How often should netting settle?
Most treasuries settle daily. Hourly works for high-velocity flows where counterparty credit risk is a concern. Weekly is acceptable for low-velocity flows between highly trusted counterparties. Shorter windows reduce credit exposure; longer windows increase netting efficiency.
Is netting legal for B2B stablecoin flows?
Netting is widely used in traditional finance and is legally recognized in most major jurisdictions under master agreements like ISDA. For stablecoin flows, the same legal frameworks apply as long as your contracts authorize netting explicitly. Consult counsel on jurisdiction-specific requirements, especially for cross-border flows.
Do I need a clearinghouse for stablecoin netting?

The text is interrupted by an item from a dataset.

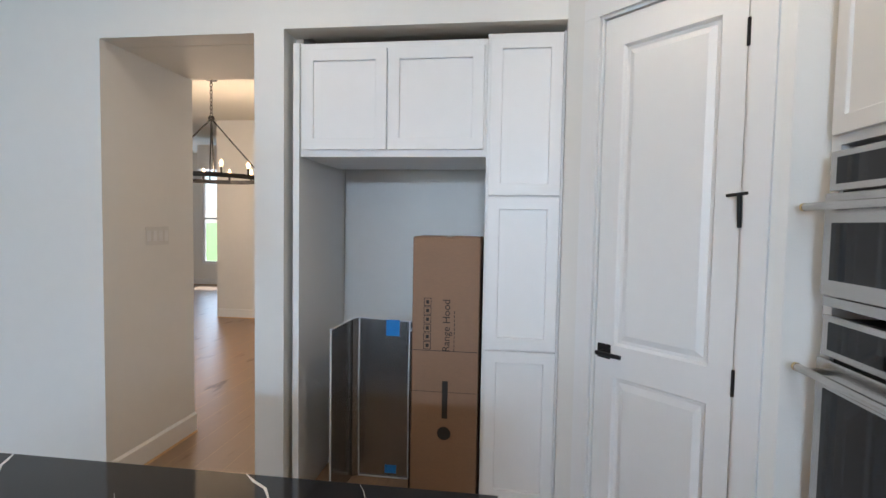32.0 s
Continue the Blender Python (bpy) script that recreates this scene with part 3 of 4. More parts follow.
def handle_bar(parent, x0, x1, y, z, r=0.013):
    bm = bmesh.new()
    rod(bm, (x0, y, z), (x1, y, z), r, 14)
    bar = part("handle", bm, STEEL, parent, "round steel bar handle", smooth=True)
    for x in (x0, x1):
        s = -1 if x == x0 else 1
        bm = bmesh.new()
        rod(bm, (x, y, z), (x + s * 0.012, y, z), r * 1.08, 14)
        part("end_cap", bm, BRASS, bar, "brass end cap", smooth=True)
    for x in (x0 + 0.04, x1 - 0.04):
        part("bracket", B((x - 0.012, x + 0.012, y + 0.004, y + 0.05, z - 0.01, z + 0.008), bevel=0.002), STEEL, bar)


def wall_oven(label, z0, z1, panel, ww=0.757):
    x0 = -1.492 - ww / 2
    o = thing("wall_oven", pose(x0, f - 0.003, z0), label, "oven", "built-in ovens")
    h = z1 - z0
    part("body", B((0.02, ww - 0.02, 0.0, 0.39, 0.01, h - 0.01)), DARK, o)
    cp = part("control_panel", B((0, ww, -0.028, -0.001, h - panel, h), bevel=0.002), STEEL, o)
    part("display", B((0.035, ww - 0.035, -0.0305, -0.0285, h - panel + 0.022, h - 0.02)), DARK_GLASS, cp, "dark control display")
    d = part("door", B((0, ww, -0.04, -0.001, 0.035, h - panel - 0.008), bevel=0.003), STEEL, o, "steel oven door")
    part("door_glass", B((0.045, ww - 0.045, -0.0425, -0.0405, 0.085, h - panel - 0.10)), DARK_GLASS, d, "dark oven window")
    part("vent_strip", B((0, ww, -0.03, -0.001, 0.0, 0.03)), STEEL, o)
    handle_bar(o, -0.005, ww + 0.005, -0.092, h - panel - 0.05)
    return o


wall_oven("steel speed oven with dark glass and bar handle", 1.285, 1.775, 0.125)
wall_oven("steel wall oven with dark glass and bar handle", 0.53, 1.255, 0.13)

# niche cabinets, facing into the room
NM = pose(-2.64, 0, 0, 0, 0, 90)   # local x runs along +y of the room, local y away from it
c = unit("fridge_cabinet", "white two-door cabinet over the empty fridge space", 3.953, 4.930, 0, 0.62, 1.865, 2.45,
         [("door", 3.968, 4.418, 1.90, 2.415), ("door", 4.426, 4.915, 1.90, 2.415)], m=NM)
solid("end_panel", B((3.918, 3.952, 0.004, 0.70, 0.0, 2.45)), CABINET, "white full-height panel beside the fridge space", "panel").matrix_world = NM
c = unit("pantry_cabinet", "tall narrow white pantry cabinet with three doors", 4.931, 5.30, 0, 0.62, 0.08, 2.472,
         [("door", 4.946, 5.298, 0.10, 0.885), ("door", 4.946, 5.298, 0.895, 1.662), ("door", 4.946, 5.298, 1.672, 2.452)], m=NM)
part("toe_kick", B((4.931, 5.30, 0.06, 0.08, 0, 0.08)), CABINET, c)
part("filler", B((5.3005, 5.3105, -0.001, 0.10, 0.0, 2.472)), CABINET, c)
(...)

No. Bilateral netting works peer-to-peer without a coordinator. Multilateral netting benefits from a coordinator, but the coordinator can be a smart contract rather than a centralized entity. This is one of the advantages of stablecoin rails — the coordinator role can be trust-minimized or automated.
How does netting compose with rebalancing?

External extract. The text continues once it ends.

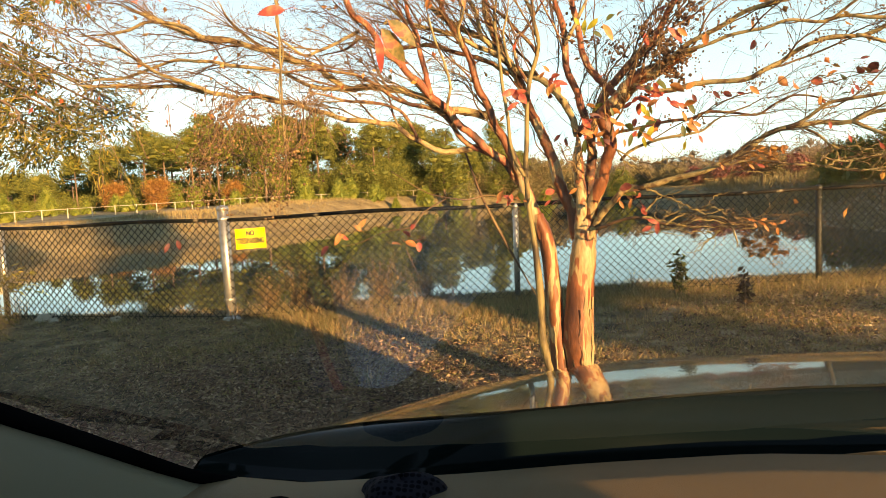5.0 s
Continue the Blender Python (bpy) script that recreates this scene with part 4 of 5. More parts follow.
def bare_crown(seed, h, w):
    r = np.random.default_rng(seed)
    b = Bag()

    def go(p, d, L, rad, depth):
        q = p + d * L
        m = (p + q) / 2 + r.normal(size=3) * L * 0.06
        tube(b, [p, m, q], [rad, rad * 0.8, rad * 0.6], 4 if depth > 1 else 3, 0, 0, False)
        if depth:
            for _ in range(3 if depth > 1 else 4):
                nd = unit(d + r.normal(size=3) * np.array([0.5, 0.5, 0.3]) * (w / h) * 1.3 + np.array([0, 0, 0.15]))
                go(q if r.uniform() < 0.6 else m, nd, L * r.uniform(0.55, 0.8), rad * 0.55, depth - 1)
    go(np.array([0, 0, -0.2]), np.array([0, 0, 1.0]), h * 0.3, 0.014 * h, 5)
    return b


def short_stem(seed, h, top, rad):
    b = Bag()
    r = np.random.default_rng(seed)
    tube(b, [(0, 0, -0.3), (0.02 * h, 0, top * 0.5 * h), (0, 0.02 * h, top * h)], [rad * 1.2, rad, rad * 0.7], 8, 0.05, seed)
    for _ in range(9):
        a = r.uniform(0, 6.28)
        d = np.array([math.cos(a), math.sin(a), r.uniform(0.4, 1.2)])
        p = np.array([0, 0.02 * h, top * h * r.uniform(0.6, 1.0)])
        L = h * r.uniform(0.2, 0.4)
        tube(b, [p, p + d * L * 0.5, p + d * L + np.array([0, 0, 0.1 * L])], [rad * 0.5, rad * 0.3, rad * 0.12], 5, 0, 0, False)
    return b


def vegetation(name, label, category, group, crown, crown_mat, stem=None, stem_mat=None, crown_label=""):
    """A master plant far below the ground's use; copies are set by plant()."""
    t = thing(name, pose(0, 0, 0), label, category, group)
    if stem:
        part("trunk", stem, stem_mat, t, smooth=True)
    part("crown", crown, crown_mat, t, crown_label, kind="stuff")
    return t


USED = set()


def plant(master, x, y, scale, turn, squash=1.0):
    z = float(ground_z(np.array([x]), np.array([y]))[0])
    m = pose(x, y, z, 0, 0, turn)
    if master.name in USED:
        ob = copy_thing(master, m)
    else:
        USED.add(master.name)
        ob = master
        ob.matrix_world = m
    ob.scale = (scale * squash, scale * squash, scale)
    return ob


def polar(az, dist):
    return dist * math.sin(radians(az)), dist * math.cos(radians(az))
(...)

Netting reduces the number of settlement transfers between you and each counterparty. Rebalancing maintains your allocation across chains. They are orthogonal: netting decides what to settle; rebalancing decides where to hold. See the cross-chain stablecoin rebalancing guide for the rebalancing mechanics.
Next steps
The stablecoin accounting reconciliation guide for the post-settlement bookkeeping netting demands.
The stablecoin treasury APIs comparison for evaluating execution layers.
The API-first treasury primer for the broader architecture this fits inside.
Netting is one of the highest-leverage operations in a treasury. A simple netting engine can cut 10x in settlement volume once you have a reliable cross-chain execution primitive underneath — and your finance team will thank you for every removed row in the reconciliation table.